DIRECTIONS FOR THIS TASK
Return the material word for word. Do not include pictures.

PROVIDED DATA
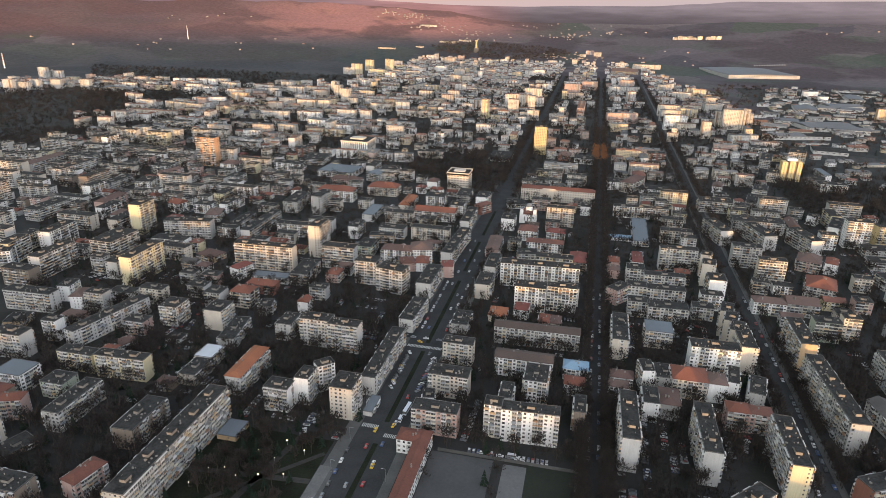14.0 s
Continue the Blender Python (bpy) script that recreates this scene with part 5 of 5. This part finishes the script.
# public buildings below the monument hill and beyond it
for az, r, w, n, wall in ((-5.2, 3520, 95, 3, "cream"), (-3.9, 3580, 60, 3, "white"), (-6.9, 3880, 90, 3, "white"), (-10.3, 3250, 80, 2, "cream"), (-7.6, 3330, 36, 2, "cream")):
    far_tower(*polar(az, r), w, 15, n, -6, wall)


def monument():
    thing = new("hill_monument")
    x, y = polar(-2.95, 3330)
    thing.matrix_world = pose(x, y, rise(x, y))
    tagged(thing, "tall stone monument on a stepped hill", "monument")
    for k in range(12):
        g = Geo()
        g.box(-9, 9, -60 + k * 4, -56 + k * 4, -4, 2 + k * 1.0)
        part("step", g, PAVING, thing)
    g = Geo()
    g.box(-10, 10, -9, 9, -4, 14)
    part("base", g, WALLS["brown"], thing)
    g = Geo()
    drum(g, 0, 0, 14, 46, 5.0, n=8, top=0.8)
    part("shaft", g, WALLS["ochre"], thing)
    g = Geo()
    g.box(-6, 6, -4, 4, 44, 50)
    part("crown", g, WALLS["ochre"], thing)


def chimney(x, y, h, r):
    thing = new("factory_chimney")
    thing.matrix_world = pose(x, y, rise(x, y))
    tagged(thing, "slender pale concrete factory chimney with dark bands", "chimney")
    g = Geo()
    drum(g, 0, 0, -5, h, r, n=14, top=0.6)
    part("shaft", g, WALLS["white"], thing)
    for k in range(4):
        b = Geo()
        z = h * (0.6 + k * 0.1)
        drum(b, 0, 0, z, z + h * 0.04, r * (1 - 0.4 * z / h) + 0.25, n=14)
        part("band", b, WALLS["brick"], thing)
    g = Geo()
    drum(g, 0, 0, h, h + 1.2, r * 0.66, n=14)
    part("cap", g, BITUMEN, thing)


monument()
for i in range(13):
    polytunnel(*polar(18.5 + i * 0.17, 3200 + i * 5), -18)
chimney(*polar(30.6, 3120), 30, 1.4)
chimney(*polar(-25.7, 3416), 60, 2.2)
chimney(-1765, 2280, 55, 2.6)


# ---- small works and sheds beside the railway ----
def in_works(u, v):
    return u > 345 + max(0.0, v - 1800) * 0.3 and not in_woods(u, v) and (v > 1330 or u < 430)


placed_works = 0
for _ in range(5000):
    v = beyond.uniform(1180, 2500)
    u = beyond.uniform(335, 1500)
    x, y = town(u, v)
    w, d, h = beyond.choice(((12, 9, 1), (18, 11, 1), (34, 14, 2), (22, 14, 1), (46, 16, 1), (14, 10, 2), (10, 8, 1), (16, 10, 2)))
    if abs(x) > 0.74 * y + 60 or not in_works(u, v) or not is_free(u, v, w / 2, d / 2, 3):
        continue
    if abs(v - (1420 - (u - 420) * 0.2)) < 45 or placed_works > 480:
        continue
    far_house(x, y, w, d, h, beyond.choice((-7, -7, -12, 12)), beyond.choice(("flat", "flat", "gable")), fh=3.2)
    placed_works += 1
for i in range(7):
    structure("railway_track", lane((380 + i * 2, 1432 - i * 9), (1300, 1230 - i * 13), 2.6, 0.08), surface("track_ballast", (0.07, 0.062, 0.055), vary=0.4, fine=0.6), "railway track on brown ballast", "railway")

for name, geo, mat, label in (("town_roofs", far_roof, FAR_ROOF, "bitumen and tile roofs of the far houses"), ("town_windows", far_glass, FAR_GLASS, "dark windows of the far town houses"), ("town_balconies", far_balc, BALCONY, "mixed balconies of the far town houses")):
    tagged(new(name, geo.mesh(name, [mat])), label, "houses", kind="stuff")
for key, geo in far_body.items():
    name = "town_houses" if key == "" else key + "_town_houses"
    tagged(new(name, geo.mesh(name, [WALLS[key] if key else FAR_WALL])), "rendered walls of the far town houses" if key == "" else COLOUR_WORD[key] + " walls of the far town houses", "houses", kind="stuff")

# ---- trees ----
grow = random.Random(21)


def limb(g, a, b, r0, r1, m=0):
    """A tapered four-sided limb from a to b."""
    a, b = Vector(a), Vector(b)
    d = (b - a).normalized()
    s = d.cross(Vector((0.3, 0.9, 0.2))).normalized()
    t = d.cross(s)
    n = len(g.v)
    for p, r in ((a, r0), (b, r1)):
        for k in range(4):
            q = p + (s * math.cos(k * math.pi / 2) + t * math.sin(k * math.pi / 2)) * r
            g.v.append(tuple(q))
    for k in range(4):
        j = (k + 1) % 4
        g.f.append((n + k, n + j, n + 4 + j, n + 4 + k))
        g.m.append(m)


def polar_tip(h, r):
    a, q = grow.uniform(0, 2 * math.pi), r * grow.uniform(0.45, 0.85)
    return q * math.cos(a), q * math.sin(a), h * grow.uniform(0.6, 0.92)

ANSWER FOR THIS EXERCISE
14.0 s
Continue the Blender Python (bpy) script that recreates this scene with part 5 of 5. This part finishes the script.
# public buildings below the monument hill and beyond it
for az, r, w, n, wall in ((-5.2, 3520, 95, 3, "cream"), (-3.9, 3580, 60, 3, "white"), (-6.9, 3880, 90, 3, "white"), (-10.3, 3250, 80, 2, "cream"), (-7.6, 3330, 36, 2, "cream")):
    far_tower(*polar(az, r), w, 15, n, -6, wall)


def monument():
    thing = new("hill_monument")
    x, y = polar(-2.95, 3330)
    thing.matrix_world = pose(x, y, rise(x, y))
    tagged(thing, "tall stone monument on a stepped hill", "monument")
    for k in range(12):
        g = Geo()
        g.box(-9, 9, -60 + k * 4, -56 + k * 4, -4, 2 + k * 1.0)
        part("step", g, PAVING, thing)
    g = Geo()
    g.box(-10, 10, -9, 9, -4, 14)
    part("base", g, WALLS["brown"], thing)
    g = Geo()
    drum(g, 0, 0, 14, 46, 5.0, n=8, top=0.8)
    part("shaft", g, WALLS["ochre"], thing)
    g = Geo()
    g.box(-6, 6, -4, 4, 44, 50)
    part("crown", g, WALLS["ochre"], thing)


def chimney(x, y, h, r):
    thing = new("factory_chimney")
    thing.matrix_world = pose(x, y, rise(x, y))
    tagged(thing, "slender pale concrete factory chimney with dark bands", "chimney")
    g = Geo()
    drum(g, 0, 0, -5, h, r, n=14, top=0.6)
    part("shaft", g, WALLS["white"], thing)
    for k in range(4):
        b = Geo()
        z = h * (0.6 + k * 0.1)
        drum(b, 0, 0, z, z + h * 0.04, r * (1 - 0.4 * z / h) + 0.25, n=14)
        part("band", b, WALLS["brick"], thing)
    g = Geo()
    drum(g, 0, 0, h, h + 1.2, r * 0.66, n=14)
    part("cap", g, BITUMEN, thing)


monument()
for i in range(13):
    polytunnel(*polar(18.5 + i * 0.17, 3200 + i * 5), -18)
chimney(*polar(30.6, 3120), 30, 1.4)
chimney(*polar(-25.7, 3416), 60, 2.2)
chimney(-1765, 2280, 55, 2.6)


# ---- small works and sheds beside the railway ----
def in_works(u, v):
    return u > 345 + max(0.0, v - 1800) * 0.3 and not in_woods(u, v) and (v > 1330 or u < 430)


placed_works = 0
for _ in range(5000):
    v = beyond.uniform(1180, 2500)
    u = beyond.uniform(335, 1500)
    x, y = town(u, v)
    w, d, h = beyond.choice(((12, 9, 1), (18, 11, 1), (34, 14, 2), (22, 14, 1), (46, 16, 1), (14, 10, 2), (10, 8, 1), (16, 10, 2)))
    if abs(x) > 0.74 * y + 60 or not in_works(u, v) or not is_free(u, v, w / 2, d / 2, 3):
        continue
    if abs(v - (1420 - (u - 420) * 0.2)) < 45 or placed_works > 480:
        continue
    far_house(x, y, w, d, h, beyond.choice((-7, -7, -12, 12)), beyond.choice(("flat", "flat", "gable")), fh=3.2)
    placed_works += 1
for i in range(7):
    structure("railway_track", lane((380 + i * 2, 1432 - i * 9), (1300, 1230 - i * 13), 2.6, 0.08), surface("track_ballast", (0.07, 0.062, 0.055), vary=0.4, fine=0.6), "railway track on brown ballast", "railway")

for name, geo, mat, label in (("town_roofs", far_roof, FAR_ROOF, "bitumen and tile roofs of the far houses"), ("town_windows", far_glass, FAR_GLASS, "dark windows of the far town houses"), ("town_balconies", far_balc, BALCONY, "mixed balconies of the far town houses")):
    tagged(new(name, geo.mesh(name, [mat])), label, "houses", kind="stuff")
for key, geo in far_body.items():
    name = "town_houses" if key == "" else key + "_town_houses"
    tagged(new(name, geo.mesh(name, [WALLS[key] if key else FAR_WALL])), "rendered walls of the far town houses" if key == "" else COLOUR_WORD[key] + " walls of the far town houses", "houses", kind="stuff")

# ---- trees ----
grow = random.Random(21)


def limb(g, a, b, r0, r1, m=0):
    """A tapered four-sided limb from a to b."""
    a, b = Vector(a), Vector(b)
    d = (b - a).normalized()
    s = d.cross(Vector((0.3, 0.9, 0.2))).normalized()
    t = d.cross(s)
    n = len(g.v)
    for p, r in ((a, r0), (b, r1)):
        for k in range(4):
            q = p + (s * math.cos(k * math.pi / 2) + t * math.sin(k * math.pi / 2)) * r
            g.v.append(tuple(q))
    for k in range(4):
        j = (k + 1) % 4
        g.f.append((n + k, n + j, n + 4 + j, n + 4 + k))
        g.m.append(m)


def polar_tip(h, r):
    a, q = grow.uniform(0, 2 * math.pi), r * grow.uniform(0.45, 0.85)
    return q * math.cos(a), q * math.sin(a), h * grow.uniform(0.6, 0.92)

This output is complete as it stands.